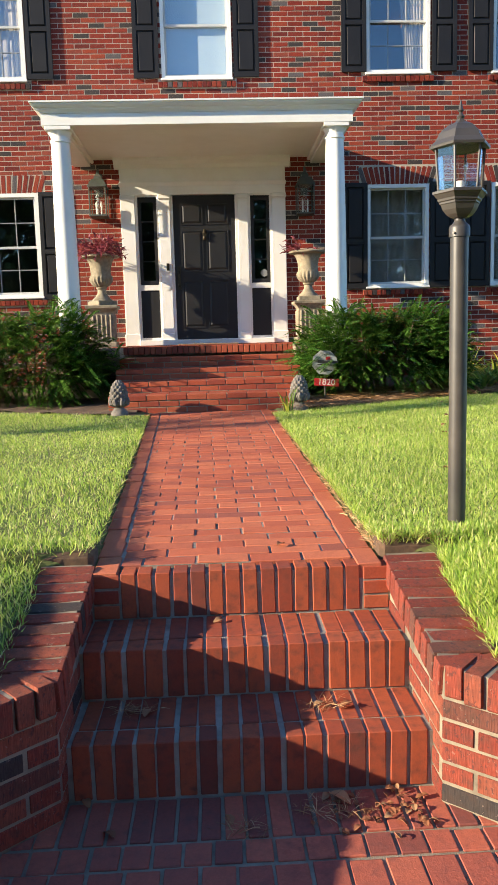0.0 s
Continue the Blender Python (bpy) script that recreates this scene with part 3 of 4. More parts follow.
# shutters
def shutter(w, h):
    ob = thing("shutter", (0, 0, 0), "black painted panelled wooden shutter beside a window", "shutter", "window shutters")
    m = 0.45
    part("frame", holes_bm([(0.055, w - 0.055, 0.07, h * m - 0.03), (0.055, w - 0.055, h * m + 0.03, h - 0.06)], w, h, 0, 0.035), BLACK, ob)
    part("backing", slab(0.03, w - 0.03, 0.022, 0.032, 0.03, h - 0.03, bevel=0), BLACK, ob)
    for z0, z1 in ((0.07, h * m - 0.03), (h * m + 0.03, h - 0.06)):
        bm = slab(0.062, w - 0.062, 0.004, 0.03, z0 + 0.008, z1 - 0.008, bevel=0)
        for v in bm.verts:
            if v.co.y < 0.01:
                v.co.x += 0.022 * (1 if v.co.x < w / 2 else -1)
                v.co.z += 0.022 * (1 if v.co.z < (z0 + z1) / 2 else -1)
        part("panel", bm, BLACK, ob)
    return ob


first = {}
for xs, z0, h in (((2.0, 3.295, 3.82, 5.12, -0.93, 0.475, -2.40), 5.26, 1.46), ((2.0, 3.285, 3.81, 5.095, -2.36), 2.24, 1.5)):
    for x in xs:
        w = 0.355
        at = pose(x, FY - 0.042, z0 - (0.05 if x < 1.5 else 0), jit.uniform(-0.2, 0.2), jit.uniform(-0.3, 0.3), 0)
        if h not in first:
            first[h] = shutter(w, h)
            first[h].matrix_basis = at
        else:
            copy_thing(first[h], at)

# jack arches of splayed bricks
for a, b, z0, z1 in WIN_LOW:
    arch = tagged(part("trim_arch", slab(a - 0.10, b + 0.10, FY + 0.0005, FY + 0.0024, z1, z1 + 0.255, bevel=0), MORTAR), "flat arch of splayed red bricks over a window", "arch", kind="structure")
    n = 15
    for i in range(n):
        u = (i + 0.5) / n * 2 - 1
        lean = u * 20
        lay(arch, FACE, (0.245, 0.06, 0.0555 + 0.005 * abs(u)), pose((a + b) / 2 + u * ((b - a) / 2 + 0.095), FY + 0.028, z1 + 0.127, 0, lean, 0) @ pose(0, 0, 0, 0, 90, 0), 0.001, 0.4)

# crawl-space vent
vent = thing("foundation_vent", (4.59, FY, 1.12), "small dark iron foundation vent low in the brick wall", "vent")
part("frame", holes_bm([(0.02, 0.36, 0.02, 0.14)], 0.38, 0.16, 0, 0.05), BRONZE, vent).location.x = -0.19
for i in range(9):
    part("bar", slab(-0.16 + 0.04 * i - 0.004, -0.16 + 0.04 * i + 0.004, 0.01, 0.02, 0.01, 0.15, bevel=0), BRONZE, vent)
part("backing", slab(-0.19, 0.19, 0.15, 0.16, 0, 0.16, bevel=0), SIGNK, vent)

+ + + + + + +

» Aim
Give back, exactly as written, each line from the one that contains "Continue the Blender" through the one that contains "lay(arch, FACE, (0.245, 0.06, 0.0555".

» Expected answer
Continue the Blender Python (bpy) script that recreates this scene with part 3 of 4. More parts follow.
# shutters
def shutter(w, h):
    ob = thing("shutter", (0, 0, 0), "black painted panelled wooden shutter beside a window", "shutter", "window shutters")
    m = 0.45
    part("frame", holes_bm([(0.055, w - 0.055, 0.07, h * m - 0.03), (0.055, w - 0.055, h * m + 0.03, h - 0.06)], w, h, 0, 0.035), BLACK, ob)
    part("backing", slab(0.03, w - 0.03, 0.022, 0.032, 0.03, h - 0.03, bevel=0), BLACK, ob)
    for z0, z1 in ((0.07, h * m - 0.03), (h * m + 0.03, h - 0.06)):
        bm = slab(0.062, w - 0.062, 0.004, 0.03, z0 + 0.008, z1 - 0.008, bevel=0)
        for v in bm.verts:
            if v.co.y < 0.01:
                v.co.x += 0.022 * (1 if v.co.x < w / 2 else -1)
                v.co.z += 0.022 * (1 if v.co.z < (z0 + z1) / 2 else -1)
        part("panel", bm, BLACK, ob)
    return ob


first = {}
for xs, z0, h in (((2.0, 3.295, 3.82, 5.12, -0.93, 0.475, -2.40), 5.26, 1.46), ((2.0, 3.285, 3.81, 5.095, -2.36), 2.24, 1.5)):
    for x in xs:
        w = 0.355
        at = pose(x, FY - 0.042, z0 - (0.05 if x < 1.5 else 0), jit.uniform(-0.2, 0.2), jit.uniform(-0.3, 0.3), 0)
        if h not in first:
            first[h] = shutter(w, h)
            first[h].matrix_basis = at
        else:
            copy_thing(first[h], at)

# jack arches of splayed bricks
for a, b, z0, z1 in WIN_LOW:
    arch = tagged(part("trim_arch", slab(a - 0.10, b + 0.10, FY + 0.0005, FY + 0.0024, z1, z1 + 0.255, bevel=0), MORTAR), "flat arch of splayed red bricks over a window", "arch", kind="structure")
    n = 15
    for i in range(n):
        u = (i + 0.5) / n * 2 - 1
        lean = u * 20
        lay(arch, FACE, (0.245, 0.06, 0.0555 + 0.005 * abs(u)), pose((a + b) / 2 + u * ((b - a) / 2 + 0.095), FY + 0.028, z1 + 0.127, 0, lean, 0) @ pose(0, 0, 0, 0, 90, 0), 0.001, 0.4)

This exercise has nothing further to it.